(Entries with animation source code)
● ● ●
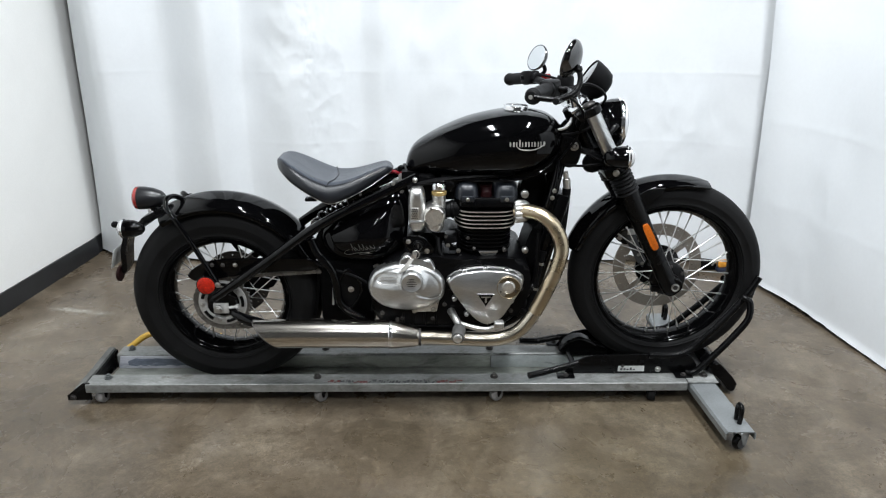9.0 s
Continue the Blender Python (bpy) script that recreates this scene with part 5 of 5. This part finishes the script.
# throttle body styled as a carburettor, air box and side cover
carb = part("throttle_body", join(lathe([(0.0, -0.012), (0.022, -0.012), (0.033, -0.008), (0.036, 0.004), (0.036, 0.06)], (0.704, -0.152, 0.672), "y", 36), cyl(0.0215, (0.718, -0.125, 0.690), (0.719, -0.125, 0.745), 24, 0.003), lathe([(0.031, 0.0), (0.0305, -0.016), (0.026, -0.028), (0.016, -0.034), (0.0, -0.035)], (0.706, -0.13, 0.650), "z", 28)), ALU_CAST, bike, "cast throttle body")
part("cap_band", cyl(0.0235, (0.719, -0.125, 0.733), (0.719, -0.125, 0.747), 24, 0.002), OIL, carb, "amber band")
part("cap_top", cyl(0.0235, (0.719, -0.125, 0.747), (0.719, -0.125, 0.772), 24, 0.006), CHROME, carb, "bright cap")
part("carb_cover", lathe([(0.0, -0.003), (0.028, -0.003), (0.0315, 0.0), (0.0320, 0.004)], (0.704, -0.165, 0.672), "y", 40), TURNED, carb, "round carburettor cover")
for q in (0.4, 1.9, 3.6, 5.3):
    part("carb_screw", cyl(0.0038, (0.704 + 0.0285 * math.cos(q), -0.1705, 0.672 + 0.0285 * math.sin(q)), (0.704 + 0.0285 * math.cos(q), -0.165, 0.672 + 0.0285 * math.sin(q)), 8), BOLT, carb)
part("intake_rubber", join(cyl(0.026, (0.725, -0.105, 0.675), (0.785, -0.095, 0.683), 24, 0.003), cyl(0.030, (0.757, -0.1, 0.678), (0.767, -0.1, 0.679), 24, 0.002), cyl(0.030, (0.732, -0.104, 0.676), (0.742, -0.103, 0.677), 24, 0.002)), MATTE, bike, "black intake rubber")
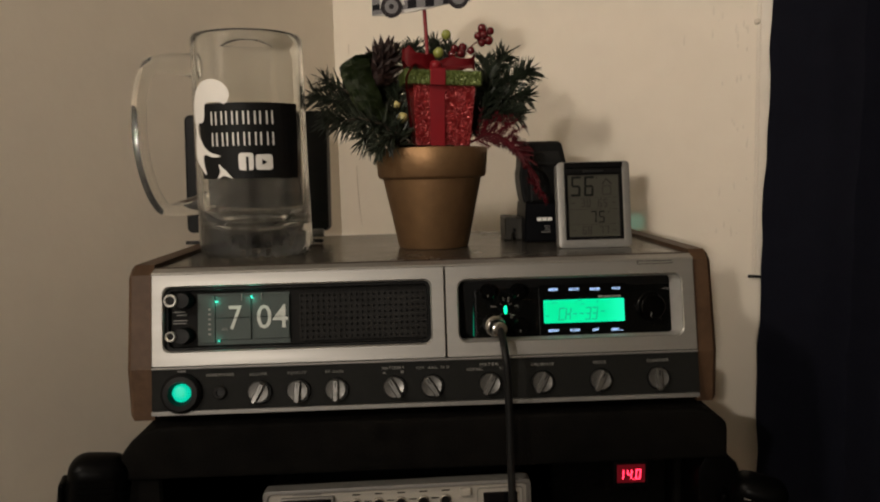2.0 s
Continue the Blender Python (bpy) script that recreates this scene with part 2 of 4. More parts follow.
● ● ●
Work instructions
Set down all the entries exactly as they appear, but skip any pictures.

Response to the exercise
9.0 s
Continue the Blender Python (bpy) script that recreates this scene with part 5 of 5. This part finishes the script.
# throttle body styled as a carburettor, air box and side cover
carb = part("throttle_body", join(lathe([(0.0, -0.012), (0.022, -0.012), (0.033, -0.008), (0.036, 0.004), (0.036, 0.06)], (0.704, -0.152, 0.672), "y", 36), cyl(0.0215, (0.718, -0.125, 0.690), (0.719, -0.125, 0.745), 24, 0.003), lathe([(0.031, 0.0), (0.0305, -0.016), (0.026, -0.028), (0.016, -0.034), (0.0, -0.035)], (0.706, -0.13, 0.650), "z", 28)), ALU_CAST, bike, "cast throttle body")
part("cap_band", cyl(0.0235, (0.719, -0.125, 0.733), (0.719, -0.125, 0.747), 24, 0.002), OIL, carb, "amber band")
part("cap_top", cyl(0.0235, (0.719, -0.125, 0.747), (0.719, -0.125, 0.772), 24, 0.006), CHROME, carb, "bright cap")
part("carb_cover", lathe([(0.0, -0.003), (0.028, -0.003), (0.0315, 0.0), (0.0320, 0.004)], (0.704, -0.165, 0.672), "y", 40), TURNED, carb, "round carburettor cover")
for q in (0.4, 1.9, 3.6, 5.3):
    part("carb_screw", cyl(0.0038, (0.704 + 0.0285 * math.cos(q), -0.1705, 0.672 + 0.0285 * math.sin(q)), (0.704 + 0.0285 * math.cos(q), -0.165, 0.672 + 0.0285 * math.sin(q)), 8), BOLT, carb)
part("intake_rubber", join(cyl(0.026, (0.725, -0.105, 0.675), (0.785, -0.095, 0.683), 24, 0.003), cyl(0.030, (0.757, -0.1, 0.678), (0.767, -0.1, 0.679), 24, 0.002), cyl(0.030, (0.732, -0.104, 0.676), (0.742, -0.103, 0.677), 24, 0.002)), MATTE, bike, "black intake rubber")
2.0 s
Continue the Blender Python (bpy) script that recreates this scene with part 2 of 4. More parts follow.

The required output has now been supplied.